Mariska Schröder – Faculty of Medical Sciences
Mariska Schröder studies the origin of benign tumors that frequently develop in the testes of boys and men with congenital adrenal hyperplasia. These tumors with adrenal-like characteristics may suppress healthy testis tissue, resulting in infertility. Mariska will use this stipendium for a collaborative research project with the University of Edinburgh, where she will study how these tumors arise. Secondly, this stipendium allows her to characterize these tumors in detail on a cellular level, to better understand what these tumors consist of.
Renske Vroom – Faculty of Science
Renske Vroom investigates how water plants can aid the development of wet nature on former agricultural lands. These agricultural soils contain large amounts nutrients from prolonged fertilization, which mobilize to the surface water when rewetted. This leads to poor water quality, low biodiversity and greenhouse gas emissions. Fast-growing water plants, such as Azolla, can remove harmful nutrients while generating a valuable product. Renske will use the stipend for research at IGB in Berlin and a visit to multiple experts at Aarhus University.

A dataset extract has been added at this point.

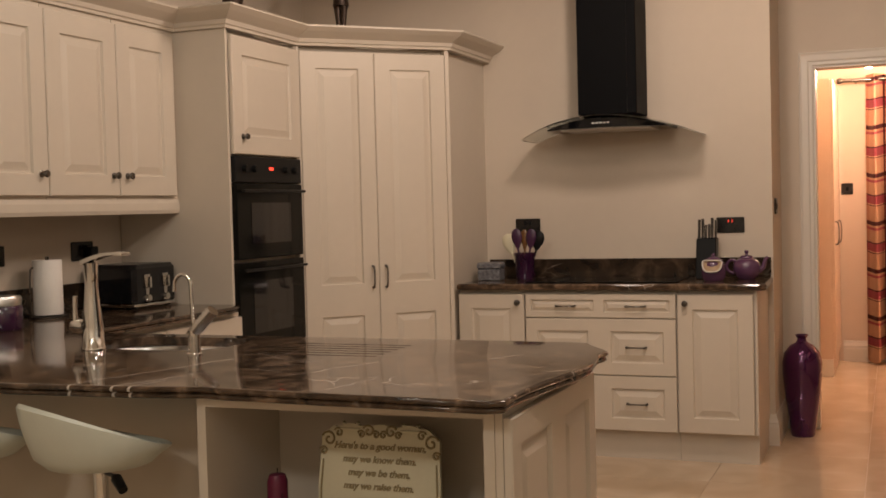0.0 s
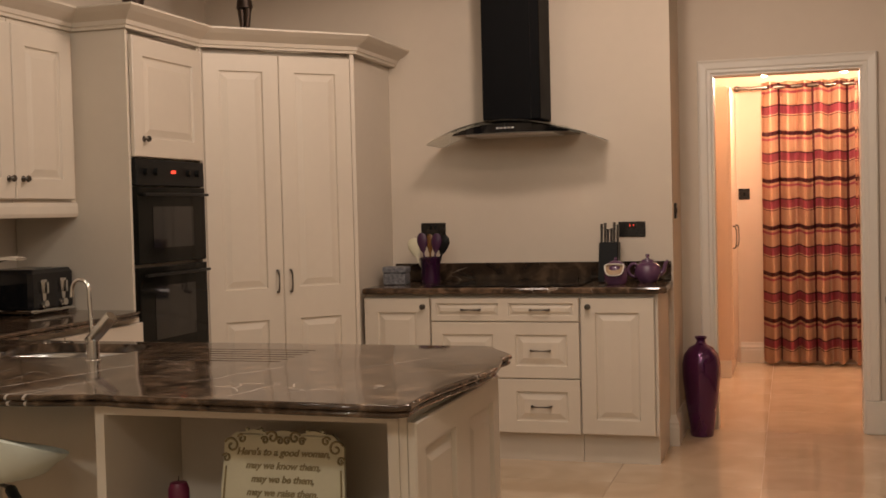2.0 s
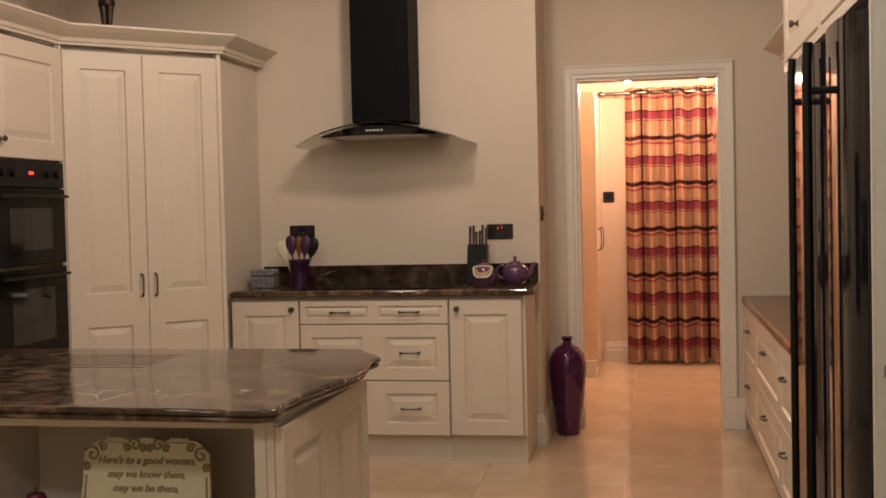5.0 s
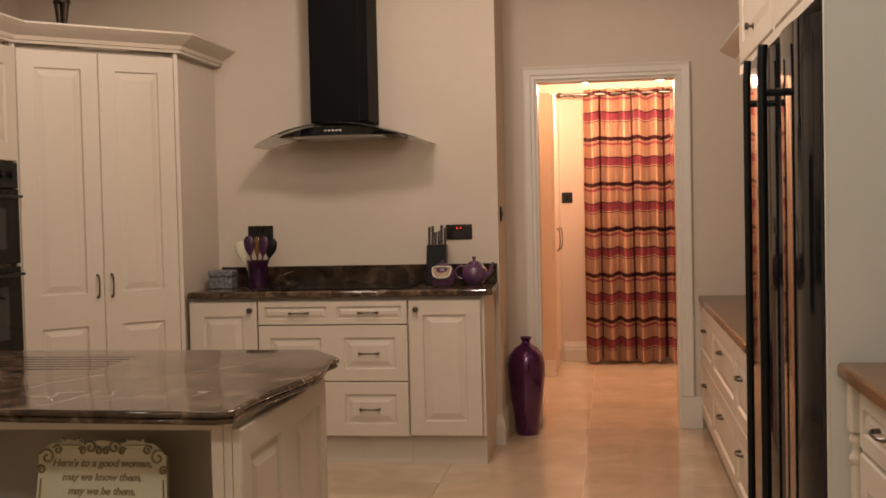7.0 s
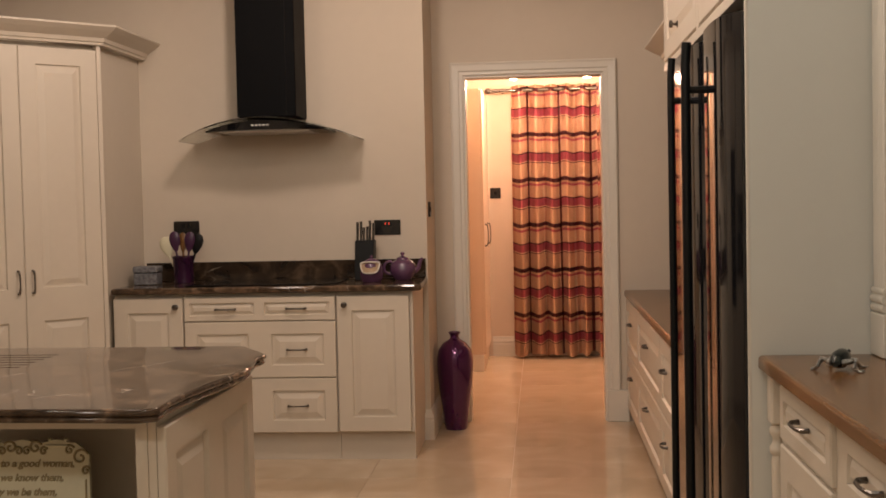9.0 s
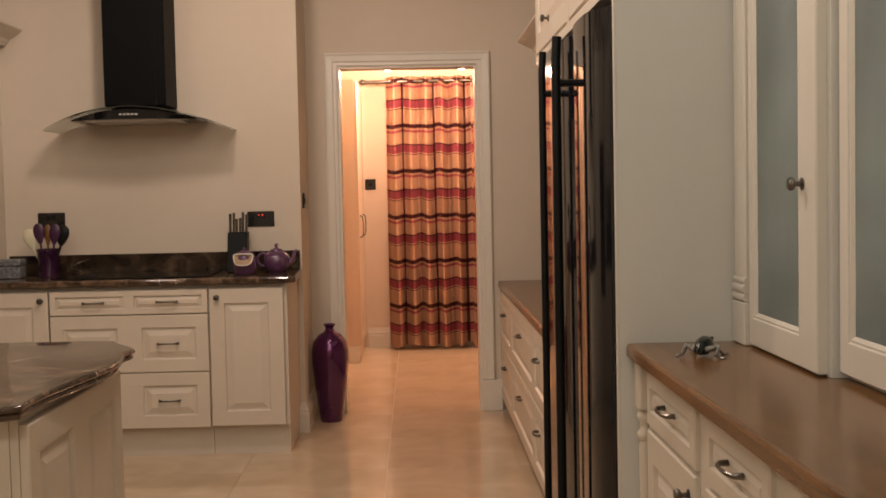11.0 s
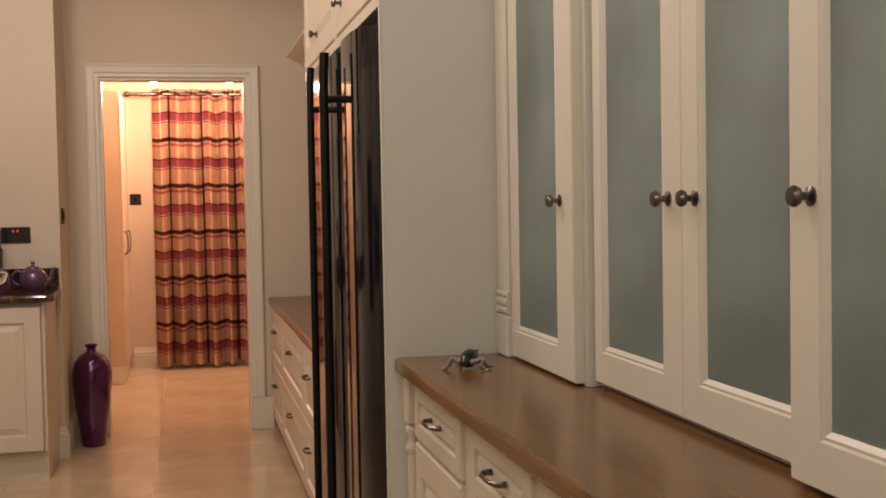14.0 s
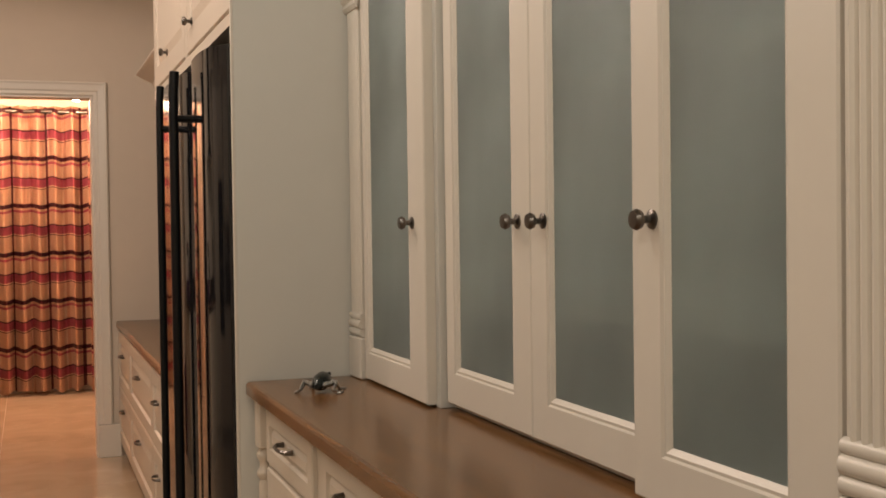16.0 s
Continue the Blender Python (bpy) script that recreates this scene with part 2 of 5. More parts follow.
GREYBOX = material("carved_grey", (0.16, 0.16, 0.17), 0.5, vary=0.5, scale=60, bump=0.5, bump_scale=60)
FROG = material("green_bronze", (0.035, 0.042, 0.038), 0.24, metal=0.5, vary=0.45, scale=90)
SILVER = material("worn_silver", (0.42, 0.42, 0.40), 0.28, metal=0.8, vary=0.3, scale=120)
CLEAR = glass("clear_glass", (0.93, 0.97, 0.95), 0.0, 1.45)
FROST = glass("frosted_glass", (0.68, 0.77, 0.76), 0.46, 1.2, 0.85)
RED = glow("red_digits", (1.0, 0.06, 0.03), 1.6)
LAMPGLOW = glow("lamp_glass", (1.0, 0.80, 0.55), 120.0)
SPOTGLOW = glow("spot_glass", (1.0, 0.85, 0.65), 12.0)
CLOTH = checked_cloth("checked_satin")
DOORPAINT = material("wardrobe_paint", (0.64, 0.50, 0.38), 0.4, vary=0.03)

# ---- mesh helpers ----


def part(name, bm, mat, parent=None, label="", smooth=False):
    me = bpy.data.meshes.new(name)
    bm.to_mesh(me)
    bm.free()
    me.materials.append(mat)
    if smooth:
        me.polygons.foreach_set("use_smooth", [True] * len(me.polygons))
        me.set_sharp_from_angle(angle=radians(40))
    ob = new(name, me)
    if parent:
        ob.parent = parent
    if label:
        tagged(ob, label)
    return ob


def thing(name, m, label, category, group="", kind=""):
    ob = new(name)
    ob.empty_display_size = 0.1
    ob.matrix_world = m
    return tagged(ob, label, category, group, kind)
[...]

Helena Cockx – Faculty of Science
The research of Helena Cockx is devoted to freezing of gait in Parkinson’s disease, a particularly disturbing symptom during which the feet seemed to be temporary glued to the floor. She aims to deepen the understanding of this unpredictable symptom by using a relatively new mobile brain imaging technique (fNIRS), as well as other wearable sensors like heart rate monitors and motion sensors. Helena will use the stipendium to visit several top research centers in Canada and the USA to discuss her latest work and develop new research ideas.

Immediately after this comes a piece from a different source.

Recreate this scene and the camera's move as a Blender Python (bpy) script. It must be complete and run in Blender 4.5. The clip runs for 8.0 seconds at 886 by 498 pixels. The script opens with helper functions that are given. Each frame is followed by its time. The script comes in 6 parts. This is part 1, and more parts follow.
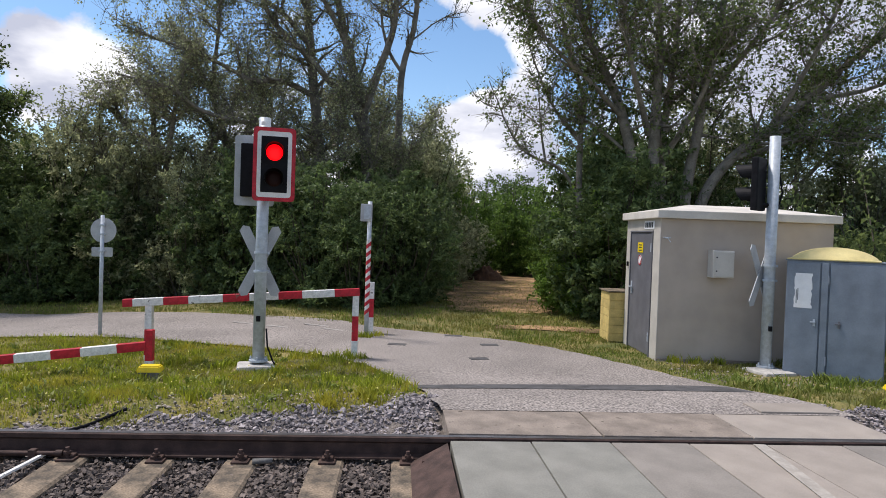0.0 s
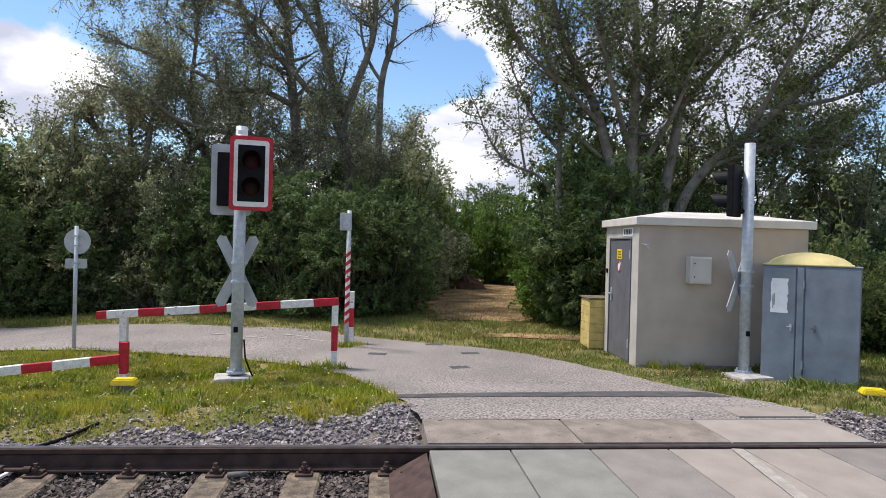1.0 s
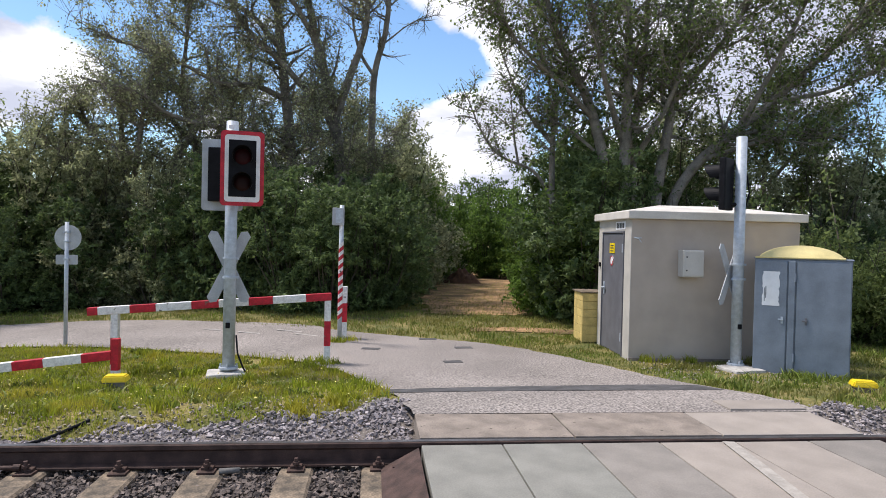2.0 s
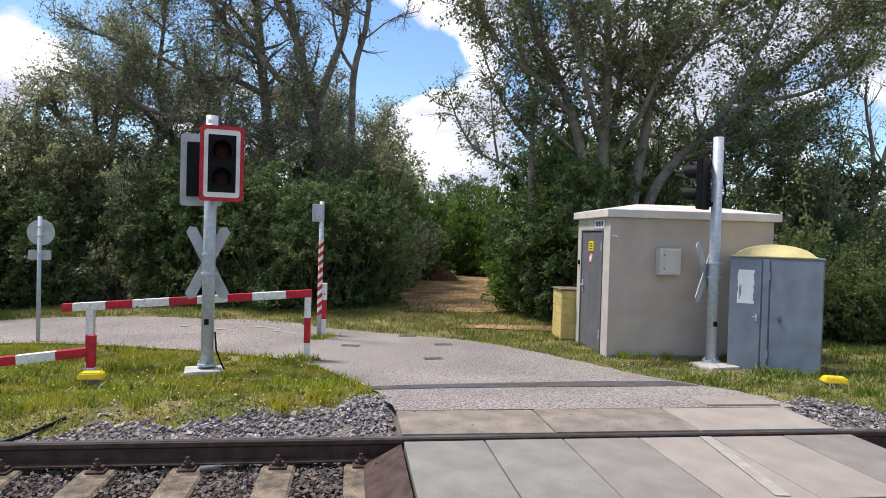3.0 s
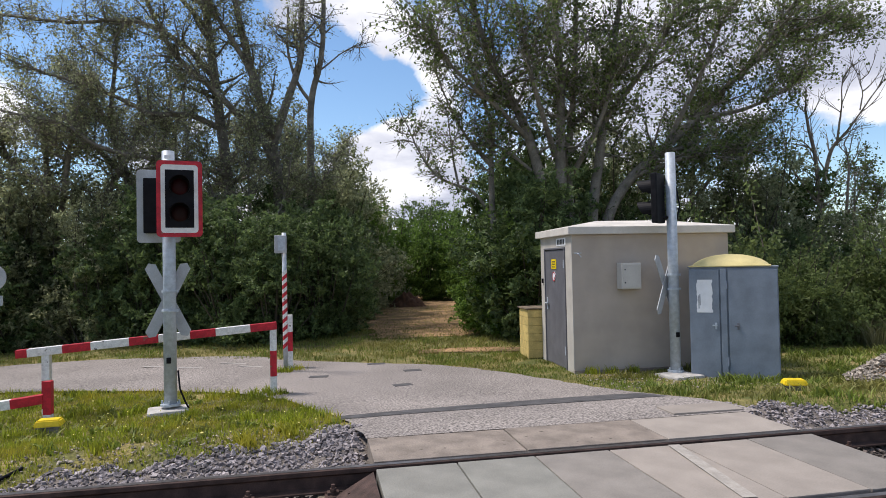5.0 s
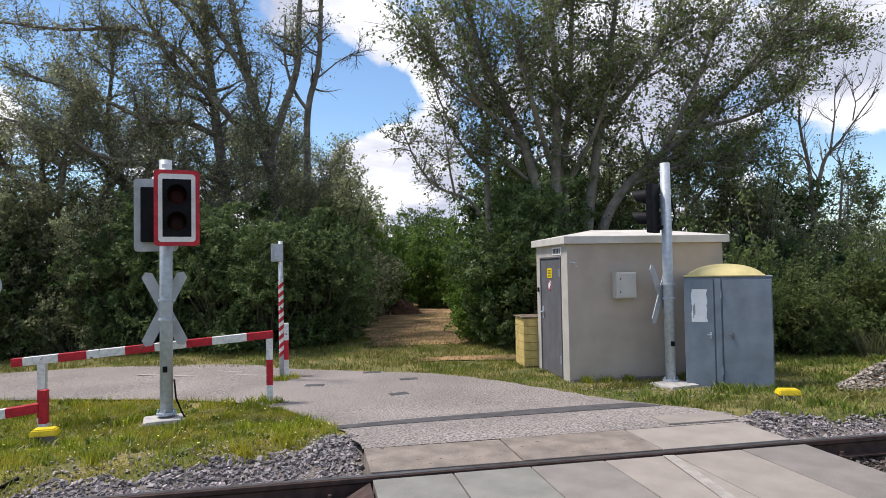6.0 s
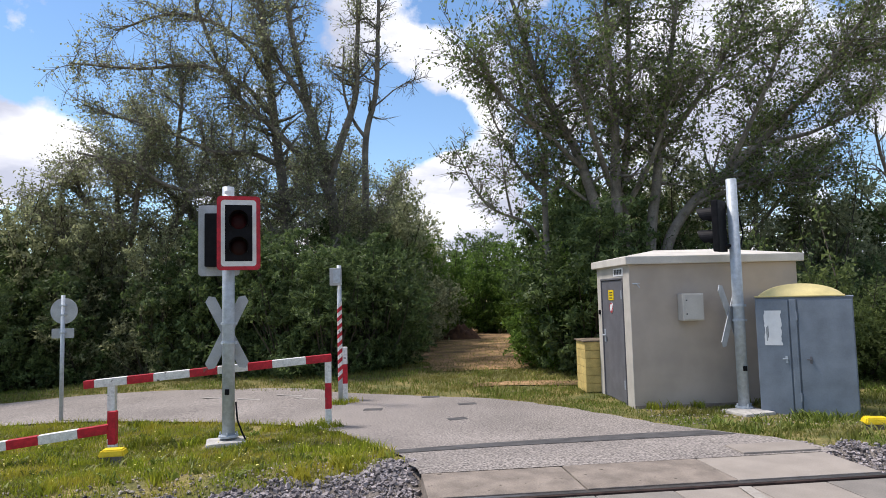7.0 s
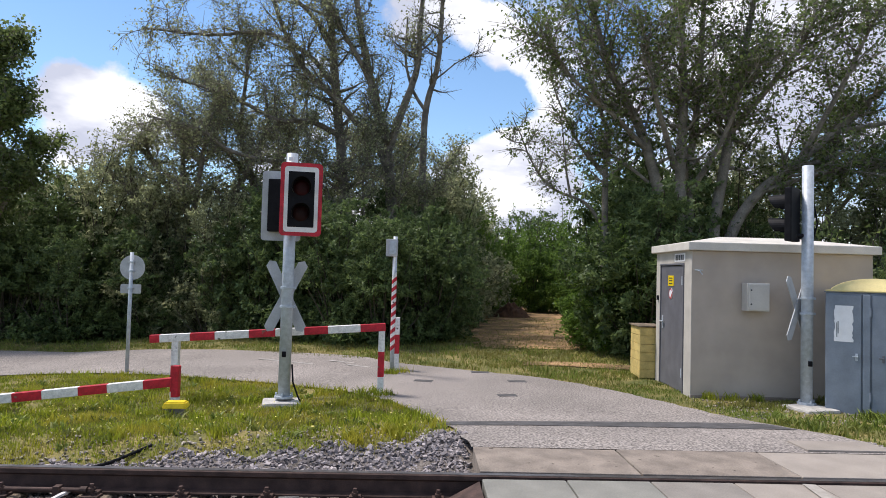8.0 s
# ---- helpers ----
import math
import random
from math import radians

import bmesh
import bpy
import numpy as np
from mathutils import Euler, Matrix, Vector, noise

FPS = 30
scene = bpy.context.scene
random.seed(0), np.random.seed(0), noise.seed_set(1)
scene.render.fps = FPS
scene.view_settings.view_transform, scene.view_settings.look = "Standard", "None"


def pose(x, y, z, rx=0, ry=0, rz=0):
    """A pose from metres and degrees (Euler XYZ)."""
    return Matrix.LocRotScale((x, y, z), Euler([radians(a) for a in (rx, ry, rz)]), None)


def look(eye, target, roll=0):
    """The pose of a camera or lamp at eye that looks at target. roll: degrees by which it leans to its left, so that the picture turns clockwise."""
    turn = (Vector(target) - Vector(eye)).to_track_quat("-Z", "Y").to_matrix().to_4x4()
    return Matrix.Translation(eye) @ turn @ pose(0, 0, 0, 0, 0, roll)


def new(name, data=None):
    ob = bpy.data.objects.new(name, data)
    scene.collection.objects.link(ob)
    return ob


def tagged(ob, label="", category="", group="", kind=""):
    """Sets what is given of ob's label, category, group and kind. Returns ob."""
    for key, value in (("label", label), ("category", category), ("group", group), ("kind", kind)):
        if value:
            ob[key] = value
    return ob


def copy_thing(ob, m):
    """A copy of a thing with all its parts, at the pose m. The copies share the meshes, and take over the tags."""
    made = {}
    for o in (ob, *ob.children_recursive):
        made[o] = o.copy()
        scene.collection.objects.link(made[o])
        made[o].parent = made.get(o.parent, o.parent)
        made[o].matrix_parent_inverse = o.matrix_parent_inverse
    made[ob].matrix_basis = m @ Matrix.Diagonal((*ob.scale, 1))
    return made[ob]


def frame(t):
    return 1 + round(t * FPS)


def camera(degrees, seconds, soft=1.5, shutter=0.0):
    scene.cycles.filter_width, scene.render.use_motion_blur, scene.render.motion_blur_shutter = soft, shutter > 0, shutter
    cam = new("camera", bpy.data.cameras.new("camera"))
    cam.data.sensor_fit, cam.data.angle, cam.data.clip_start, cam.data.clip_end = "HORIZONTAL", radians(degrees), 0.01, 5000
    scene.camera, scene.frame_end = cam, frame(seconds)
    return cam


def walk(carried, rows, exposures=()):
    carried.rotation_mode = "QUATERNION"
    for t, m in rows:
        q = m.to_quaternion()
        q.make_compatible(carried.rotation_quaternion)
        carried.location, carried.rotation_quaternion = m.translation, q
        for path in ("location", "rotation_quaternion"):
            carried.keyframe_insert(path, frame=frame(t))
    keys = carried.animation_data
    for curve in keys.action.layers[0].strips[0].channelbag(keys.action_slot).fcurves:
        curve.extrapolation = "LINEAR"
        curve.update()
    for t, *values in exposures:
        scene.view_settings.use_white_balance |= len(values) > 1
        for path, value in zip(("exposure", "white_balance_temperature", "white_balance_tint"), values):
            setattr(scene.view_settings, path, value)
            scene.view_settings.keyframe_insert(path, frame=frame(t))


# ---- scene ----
ROWS = [
    (0.0, -0.029, 0.001, 1.630, 88.80, -1.99, -3.91),
    (0.5, 0.011, 0.055, 1.617, 89.24, -1.65, -4.79),
    (1.0, 0.014, 0.025, 1.619, 89.66, -1.53, -5.48),
    (1.2, 0.028, 0.028, 1.613, 89.66, -1.57, -5.81),
    (2.3, 0.040, 0.035, 1.628, 88.98, -0.99, -6.27),
    (2.5, 0.008, 0.018, 1.621, 88.94, -0.94, -6.86),
    (3.0, -0.006, 0.026, 1.622, 88.96, -1.63, -7.95),
    (3.2, -0.028, 0.029, 1.620, 88.87, -1.42, -8.72),
    (3.5, -0.096, 0.026, 1.617, 90.91, -0.27, -17.30),
    (3.7, -0.032, 0.012, 1.616, 90.94, 0.23, -20.12),
    (4.0, -0.021, -0.048, 1.661, 90.09, 0.37, -23.96),
    (4.2, 0.031, -0.074, 1.638, 87.88, 0.16, -20.64),
    (4.5, 0.015, -0.057, 1.607, 86.33, 1.07, -15.00),
    (4.7, 0.005, -0.016, 1.600, 89.70, 0.81, -11.25),
    (5.8, 0.018, -0.043, 1.629, 92.25, 1.38, -10.91),
    (6.0, -0.010, -0.054, 1.640, 91.84, 1.02, -11.43),
    (6.5, 0.035, -0.028, 1.608, 92.51, -0.32, -10.87),
    (7.0, 0.026, 0.036, 1.593, 94.23, 1.45, -6.21),
    (7.5, 0.007, 0.040, 1.571, 91.08, 1.20, -4.47),
    (8.0, -0.073, 0.092, 1.568, 92.13, -1.59, -1.87),
]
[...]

Maartje Kouwenberg – Faculty of Law
In various ways, technological developments have made life easier. However, these developments also facilitate new manifestations of undesirable behaviour: cybercrime. The research of Maartje Kouwenberg focuses on the criminalization of cybercrime. She aims to answer two questions: When should cybercrime be criminalized? And what should the offences look like? The grant will be used for a research stay in the United States, a frontrunner in criminalizing cybercrime. During the stay, Maartje will focus on the foundation of the criminalization of cybercrime in the United States.
Sanne Tamboer – Faculty of Social Sciences
Sanne Tamboer researches how to stimulate youths (12-15 years old) to critically look at news. In our rapidly changing online world, youths find a lot of information, which is not always produced to inform them correctly and fully. Sanne researches how we can help youths to find what information they can trust and what not. She will use the Mohrmann Stipend to visit experts on youth and news in the US (Medill/Northwestern University).
Pam ten Broeke – Faculty of Social Sciences
When people sit too much and too long, they often experience concentration issues, and they have a higher risk to develop heart disease, diabetes and obesity. Pam investigates where, when, and why people sit for long stretches of time. She hopes to find concrete starting points to help people stand up more often. With the stipend, Pam will visit European experts on sitting, and create knowledge clips for organizations on how to help their employees to stand up more often.